↓

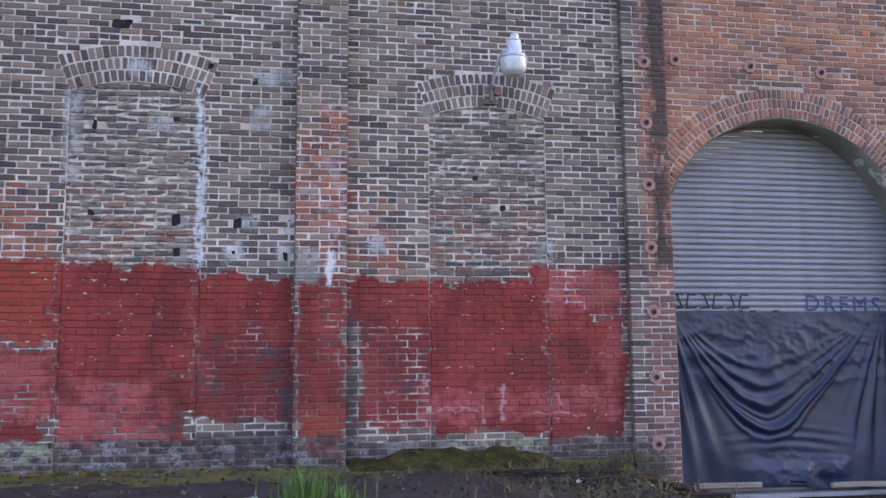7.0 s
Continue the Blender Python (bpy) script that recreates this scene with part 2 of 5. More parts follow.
def brick_material(name, mortar=False, rough_fill=False):
    """Old facade masonry: brick or mortar, with its red paint, soot, lime and lichen."""
    n = Nodes(name)
    p = n.pos
    x, z = n.place("X"), n.place("Z")
    mark = n.use(FACADE_MARKS)
    wide = n.noise(p, 0.55, 3)
    mid = n.noise(p, 3.2, 4, 0.6)
    fine = n.noise(p, 55.0, 4, 0.65)
    grit = n.noise(p, 220.0, 2, 0.6)
    luck = n.chance()
    luck2 = n.math("FRACT", n.math("MULTIPLY", luck, 17.31))
    right = n.step(n.math("ADD", x, n.math("MULTIPLY", mid, 0.2)), 4.66, 4.76)
    # the browner stretches of the old wall
    tan = n.math("MULTIPLY", n.step(n.noise(p, 0.8, 3, off=(3, 0, 7)), 0.38, 0.60), n.step(x, -2.6, -0.8))
    if mortar:
        old = n.mix(n.step(mid, 0.35, 0.7), (0.38, 0.362, 0.35), (0.65, 0.625, 0.605))
        old = n.mix(n.math("MULTIPLY", tan, 0.45), old, (0.46, 0.41, 0.35))
        new_ = n.mix(n.step(mid, 0.3, 0.7), (0.25, 0.20, 0.18), (0.50, 0.45, 0.42))
        new_ = n.mix(n.math("MULTIPLY", n.step(z, 1.6, 0.9), 0.25), new_, (0.55, 0.52, 0.51))
        col = n.mix(right, old, new_)
        col = n.mix(n.math("MULTIPLY", n.step(n.noise(p, 16.0, 4, 0.7), 0.54, 0.70), 0.5), col, (0.16, 0.145, 0.14))
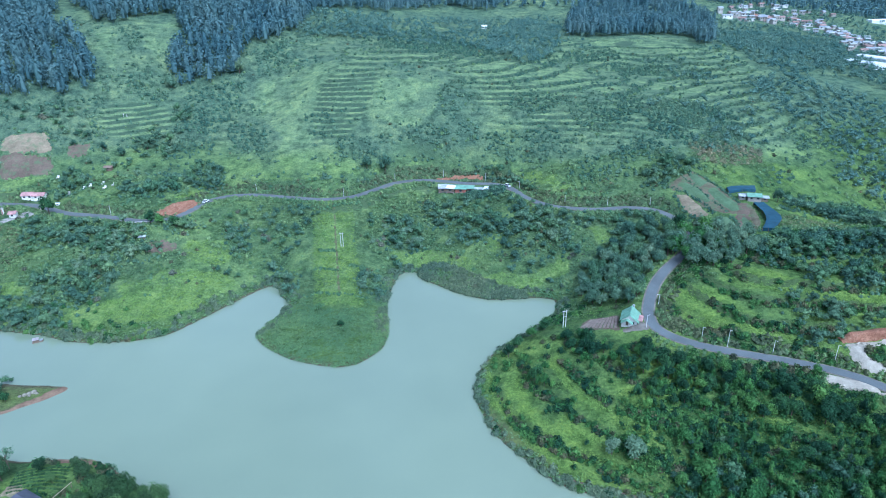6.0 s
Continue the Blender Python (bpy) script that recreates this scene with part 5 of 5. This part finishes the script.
def shade_net(name, outline, z_up, label):
    """A net stretched on posts over beds."""
    cx, cy = np.mean(outline, 0)
    t = thing(name, cx, cy, ground_z(cx, cy), 0, label, "shade net", "shade nets")
    base = ground_z(cx, cy)
    bm = bmesh.new()
    left, right = outline[:len(outline) // 2], outline[len(outline) // 2:][::-1]
    if len(left) > 2:
        left, right = (smooth_line(side, 1e9)[:, :2] for side in (left, right))
    rows = []
    for (ax, ay), (bx, by) in zip(left, right):
        row = []
        for f in np.linspace(0, 1, 7):
            x, y = ax + (bx - ax) * f, ay + (by - ay) * f
            row.append((x - cx, y - cy, ground_z(x, y) - base + z_up + 0.22 * math.sin(f * math.pi * 6) ** 2))
        rows.append(row)
    grid = []
    for r0, r1 in zip(rows[:-1], rows[1:]):
        for k in range(4):
            grid.append([tuple(a + (b - a) * k / 4 for a, b in zip(p, q)) for p, q in zip(r0, r1)])
    grid.append(rows[-1])
    tops = [[bm.verts.new(p) for p in r] for r in grid]
    lows = [[bm.verts.new((p[0], p[1], p[2] - 0.05)) for p in r] for r in grid]
    n, m = len(grid), 7
    for i in range(n - 1):
        for j in range(m - 1):
            bm.faces.new((tops[i][j], tops[i][j + 1], tops[i + 1][j + 1], tops[i + 1][j]))
            bm.faces.new((lows[i][j], lows[i + 1][j], lows[i + 1][j + 1], lows[i][j + 1]))
    for i in range(n - 1):
        for j in (0, m - 1):
            bm.faces.new((tops[i][j], lows[i][j], lows[i + 1][j], tops[i + 1][j]))
    skirt = []
    for r in (tops[0], tops[-1]):
        for a, b in zip(r[:-1], r[1:]):
            skirt.append((a, b))
    for a, b in skirt:
        c, d = (bm.verts.new((p.co.x, p.co.y, p.co.z - z_up * 0.9)) for p in (b, a))
        bm.faces.new((a, b, c, d))
    part("net", bm, M_NET, t)
    for i in range(0, n, 4):
        for j in (0, 3, 6):
            x, y, zz = grid[i][j]
            boxes("post", M_TIMBER, t, [(x - 0.06, x + 0.06, y - 0.06, y + 0.06, zz - z_up - 0.5, zz - 0.05)])


shade_net("shade_net", [(148.5, 279.6), (148.5, 270), (144.5, 258.5), (138, 248.5), (141.5, 245.5), (150.5, 257), (154, 269), (153.5, 279.8)], 1.7, "curved dark blue shade net over farm beds")
shade_net("shade_net", [(142.8, 294), (144, 299.5), (161, 305), (158.5, 298.5)], 1.5, "long dark blue shade net above the farm")


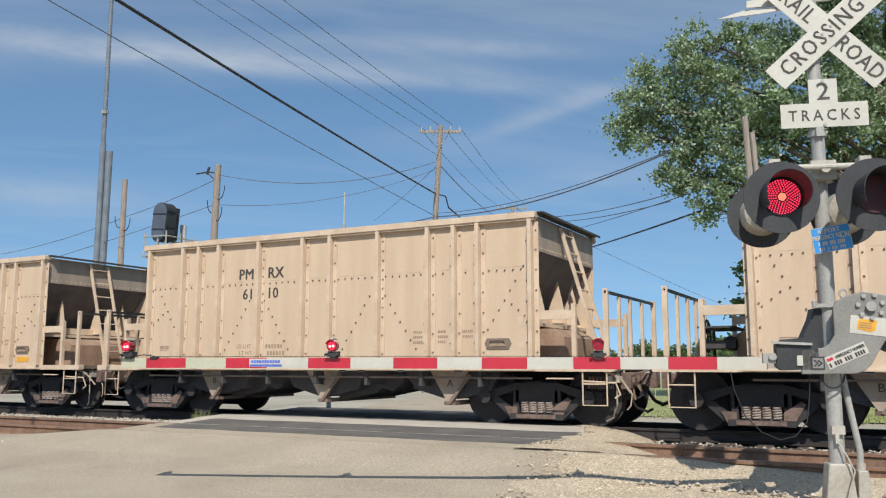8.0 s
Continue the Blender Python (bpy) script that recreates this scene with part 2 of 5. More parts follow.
GRASS = material("mown_grass", (0.20, 0.235, 0.075), 0.9, second=(0.29, 0.285, 0.13), grain=0.6, fine=14, amount=0.5, bump=0.6, depth=0.06, spread=0.3)
WOODPOLE = material("weathered_pole_wood", (0.34, 0.285, 0.235), 0.9, second=(0.235, 0.19, 0.155), grain=5, fine=40, amount=0.35, bump=0.4, streak=(5, 5, 0.3))
BARK = material("tree_bark", (0.13, 0.105, 0.08), 0.95, second=(0.075, 0.06, 0.045), grain=6, fine=40, amount=0.5, bump=0.6, streak=(4, 4, 0.6))
LEAF = material("cottonwood_leaf", (0.32, 0.39, 0.25), 0.40, second=(0.20, 0.27, 0.16), grain=0.8, fine=5, amount=0.4, bump=0, spread=0.45)
LEAF2 = material("dark_tree_leaf", (0.09, 0.135, 0.05), 0.5, second=(0.065, 0.10, 0.035), grain=0.8, fine=5, amount=0.4, bump=0, spread=0.4)
for leaf in (LEAF, LEAF2):
    t_ = leaf.node_tree
    shine, glow = t_.nodes["Principled BSDF"], t_.nodes.new("ShaderNodeBsdfTranslucent")
    glow.inputs[0].default_value = (0.26, 0.37, 0.11, 1)
    both = t_.nodes.new("ShaderNodeMixShader")
    both.inputs[0].default_value = 0.35
    t_.links.new(shine.outputs[0], both.inputs[1])
    t_.links.new(glow.outputs[0], both.inputs[2])
    t_.links.new(both.outputs[0], t_.nodes["Material Output"].inputs[0])
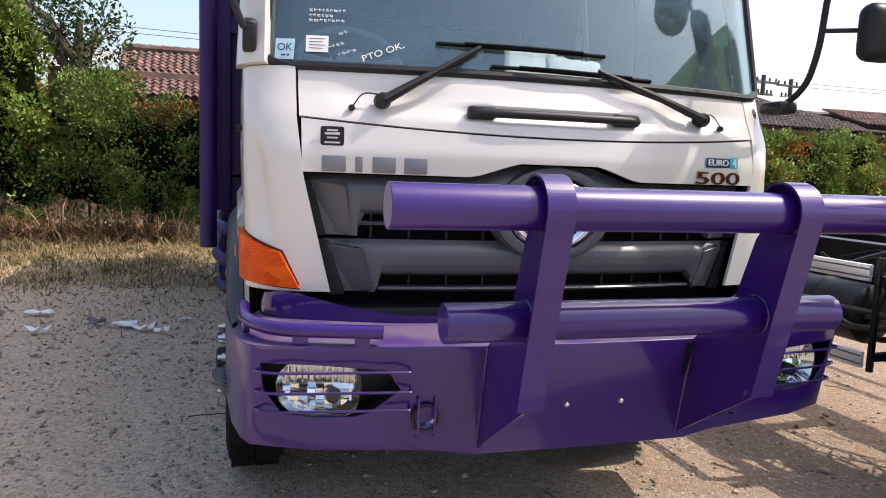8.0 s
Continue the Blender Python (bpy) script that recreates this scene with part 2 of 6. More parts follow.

↑

What you will do: What comes back should match the records exactly, minus any pictures.

Result:
7.0 s
Continue the Blender Python (bpy) script that recreates this scene with part 2 of 5. More parts follow.
def brick_material(name, mortar=False, rough_fill=False):
    """Old facade masonry: brick or mortar, with its red paint, soot, lime and lichen."""
    n = Nodes(name)
    p = n.pos
    x, z = n.place("X"), n.place("Z")
    mark = n.use(FACADE_MARKS)
    wide = n.noise(p, 0.55, 3)
    mid = n.noise(p, 3.2, 4, 0.6)
    fine = n.noise(p, 55.0, 4, 0.65)
    grit = n.noise(p, 220.0, 2, 0.6)
    luck = n.chance()
    luck2 = n.math("FRACT", n.math("MULTIPLY", luck, 17.31))
    right = n.step(n.math("ADD", x, n.math("MULTIPLY", mid, 0.2)), 4.66, 4.76)
    # the browner stretches of the old wall
    tan = n.math("MULTIPLY", n.step(n.noise(p, 0.8, 3, off=(3, 0, 7)), 0.38, 0.60), n.step(x, -2.6, -0.8))
    if mortar:
        old = n.mix(n.step(mid, 0.35, 0.7), (0.38, 0.362, 0.35), (0.65, 0.625, 0.605))
        old = n.mix(n.math("MULTIPLY", tan, 0.45), old, (0.46, 0.41, 0.35))
        new_ = n.mix(n.step(mid, 0.3, 0.7), (0.25, 0.20, 0.18), (0.50, 0.45, 0.42))
        new_ = n.mix(n.math("MULTIPLY", n.step(z, 1.6, 0.9), 0.25), new_, (0.55, 0.52, 0.51))
        col = n.mix(right, old, new_)
        col = n.mix(n.math("MULTIPLY", n.step(n.noise(p, 16.0, 4, 0.7), 0.54, 0.70), 0.5), col, (0.16, 0.145, 0.14))
6.0 s
Continue the Blender Python (bpy) script that recreates this scene with part 5 of 5. This part finishes the script.
def shade_net(name, outline, z_up, label):
    """A net stretched on posts over beds."""
    cx, cy = np.mean(outline, 0)
    t = thing(name, cx, cy, ground_z(cx, cy), 0, label, "shade net", "shade nets")
    base = ground_z(cx, cy)
    bm = bmesh.new()
    left, right = outline[:len(outline) // 2], outline[len(outline) // 2:][::-1]
    if len(left) > 2:
        left, right = (smooth_line(side, 1e9)[:, :2] for side in (left, right))
    rows = []
    for (ax, ay), (bx, by) in zip(left, right):
        row = []
        for f in np.linspace(0, 1, 7):
            x, y = ax + (bx - ax) * f, ay + (by - ay) * f
            row.append((x - cx, y - cy, ground_z(x, y) - base + z_up + 0.22 * math.sin(f * math.pi * 6) ** 2))
        rows.append(row)
    grid = []
    for r0, r1 in zip(rows[:-1], rows[1:]):
        for k in range(4):
            grid.append([tuple(a + (b - a) * k / 4 for a, b in zip(p, q)) for p, q in zip(r0, r1)])
    grid.append(rows[-1])
    tops = [[bm.verts.new(p) for p in r] for r in grid]
    lows = [[bm.verts.new((p[0], p[1], p[2] - 0.05)) for p in r] for r in grid]
    n, m = len(grid), 7
    for i in range(n - 1):
        for j in range(m - 1):
            bm.faces.new((tops[i][j], tops[i][j + 1], tops[i + 1][j + 1], tops[i + 1][j]))
            bm.faces.new((lows[i][j], lows[i + 1][j], lows[i + 1][j + 1], lows[i][j + 1]))
    for i in range(n - 1):
        for j in (0, m - 1):
            bm.faces.new((tops[i][j], lows[i][j], lows[i + 1][j], tops[i + 1][j]))
    skirt = []
    for r in (tops[0], tops[-1]):
        for a, b in zip(r[:-1], r[1:]):
            skirt.append((a, b))
    for a, b in skirt:
        c, d = (bm.verts.new((p.co.x, p.co.y, p.co.z - z_up * 0.9)) for p in (b, a))
        bm.faces.new((a, b, c, d))
    part("net", bm, M_NET, t)
    for i in range(0, n, 4):
        for j in (0, 3, 6):
            x, y, zz = grid[i][j]
            boxes("post", M_TIMBER, t, [(x - 0.06, x + 0.06, y - 0.06, y + 0.06, zz - z_up - 0.5, zz - 0.05)])


shade_net("shade_net", [(148.5, 279.6), (148.5, 270), (144.5, 258.5), (138, 248.5), (141.5, 245.5), (150.5, 257), (154, 269), (153.5, 279.8)], 1.7, "curved dark blue shade net over farm beds")
shade_net("shade_net", [(142.8, 294), (144, 299.5), (161, 305), (158.5, 298.5)], 1.5, "long dark blue shade net above the farm")


8.0 s
Continue the Blender Python (bpy) script that recreates this scene with part 2 of 5. More parts follow.
GRASS = material("mown_grass", (0.20, 0.235, 0.075), 0.9, second=(0.29, 0.285, 0.13), grain=0.6, fine=14, amount=0.5, bump=0.6, depth=0.06, spread=0.3)
WOODPOLE = material("weathered_pole_wood", (0.34, 0.285, 0.235), 0.9, second=(0.235, 0.19, 0.155), grain=5, fine=40, amount=0.35, bump=0.4, streak=(5, 5, 0.3))
BARK = material("tree_bark", (0.13, 0.105, 0.08), 0.95, second=(0.075, 0.06, 0.045), grain=6, fine=40, amount=0.5, bump=0.6, streak=(4, 4, 0.6))
LEAF = material("cottonwood_leaf", (0.32, 0.39, 0.25), 0.40, second=(0.20, 0.27, 0.16), grain=0.8, fine=5, amount=0.4, bump=0, spread=0.45)
LEAF2 = material("dark_tree_leaf", (0.09, 0.135, 0.05), 0.5, second=(0.065, 0.10, 0.035), grain=0.8, fine=5, amount=0.4, bump=0, spread=0.4)
for leaf in (LEAF, LEAF2):
    t_ = leaf.node_tree
    shine, glow = t_.nodes["Principled BSDF"], t_.nodes.new("ShaderNodeBsdfTranslucent")
    glow.inputs[0].default_value = (0.26, 0.37, 0.11, 1)
    both = t_.nodes.new("ShaderNodeMixShader")
    both.inputs[0].default_value = 0.35
    t_.links.new(shine.outputs[0], both.inputs[1])
    t_.links.new(glow.outputs[0], both.inputs[2])
    t_.links.new(both.outputs[0], t_.nodes["Material Output"].inputs[0])
8.0 s
Continue the Blender Python (bpy) script that recreates this scene with part 2 of 6. More parts follow.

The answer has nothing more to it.